Set task -> Return each line of the data below exactly, omitting any pictures.

Available data ->
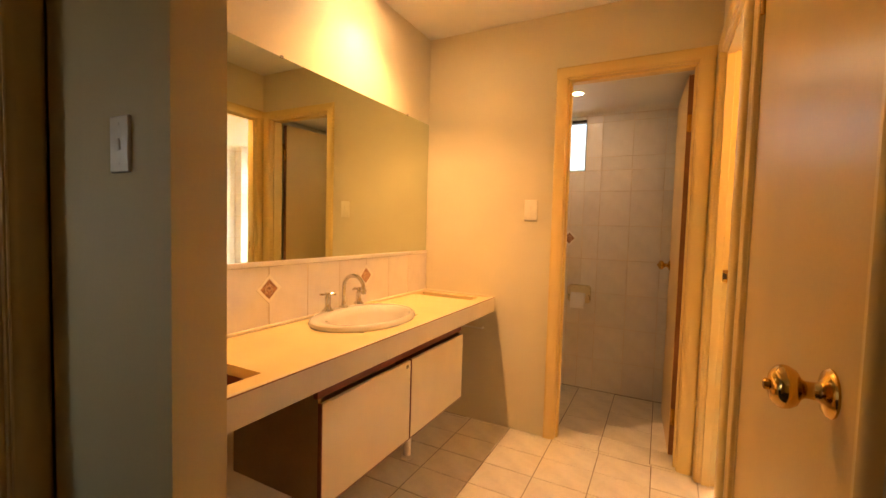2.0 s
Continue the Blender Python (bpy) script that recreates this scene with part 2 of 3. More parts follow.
REEDED = glass("reeded_obscure_glass", (0.93, 0.97, 1.0), 0.22, 60, 0.8, stretch=(0.4, 1, 3))
FROST = glass("frosted_shower_glass", (0.75, 0.73, 0.58), 0.2, 160, 0.07)
FROST.node_tree.nodes["Principled BSDF"].inputs["Transmission Weight"].default_value = 0.8


# ---- builders ----
def box(bm, x0, x1, y0, y1, z0, z1):
    vs = [bm.verts.new((x, y, z)) for x in (x0, x1) for y in (y0, y1) for z in (z0, z1)]
    for f in ((0, 1, 3, 2), (4, 6, 7, 5), (0, 4, 5, 1), (2, 3, 7, 6), (0, 2, 6, 4), (1, 5, 7, 3)):
        bm.faces.new([vs[i] for i in f])
    return vs


def bevelled(x0, x1, y0, y1, z0, z1, r=0.003, seg=2):
    bm = bmesh.new()
    box(bm, x0, x1, y0, y1, z0, z1)
    bmesh.ops.bevel(bm, geom=bm.edges[:], offset=r, segments=seg, affect="EDGES", profile=0.5)
    return bm


def boxes(*rows):
    bm = bmesh.new()
    for r in rows:
        box(bm, *r)
    return bm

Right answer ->
2.0 s
Continue the Blender Python (bpy) script that recreates this scene with part 2 of 3. More parts follow.
REEDED = glass("reeded_obscure_glass", (0.93, 0.97, 1.0), 0.22, 60, 0.8, stretch=(0.4, 1, 3))
FROST = glass("frosted_shower_glass", (0.75, 0.73, 0.58), 0.2, 160, 0.07)
FROST.node_tree.nodes["Principled BSDF"].inputs["Transmission Weight"].default_value = 0.8


# ---- builders ----
def box(bm, x0, x1, y0, y1, z0, z1):
    vs = [bm.verts.new((x, y, z)) for x in (x0, x1) for y in (y0, y1) for z in (z0, z1)]
    for f in ((0, 1, 3, 2), (4, 6, 7, 5), (0, 4, 5, 1), (2, 3, 7, 6), (0, 2, 6, 4), (1, 5, 7, 3)):
        bm.faces.new([vs[i] for i in f])
    return vs


def bevelled(x0, x1, y0, y1, z0, z1, r=0.003, seg=2):
    bm = bmesh.new()
    box(bm, x0, x1, y0, y1, z0, z1)
    bmesh.ops.bevel(bm, geom=bm.edges[:], offset=r, segments=seg, affect="EDGES", profile=0.5)
    return bm


def boxes(*rows):
    bm = bmesh.new()
    for r in rows:
        box(bm, *r)
    return bm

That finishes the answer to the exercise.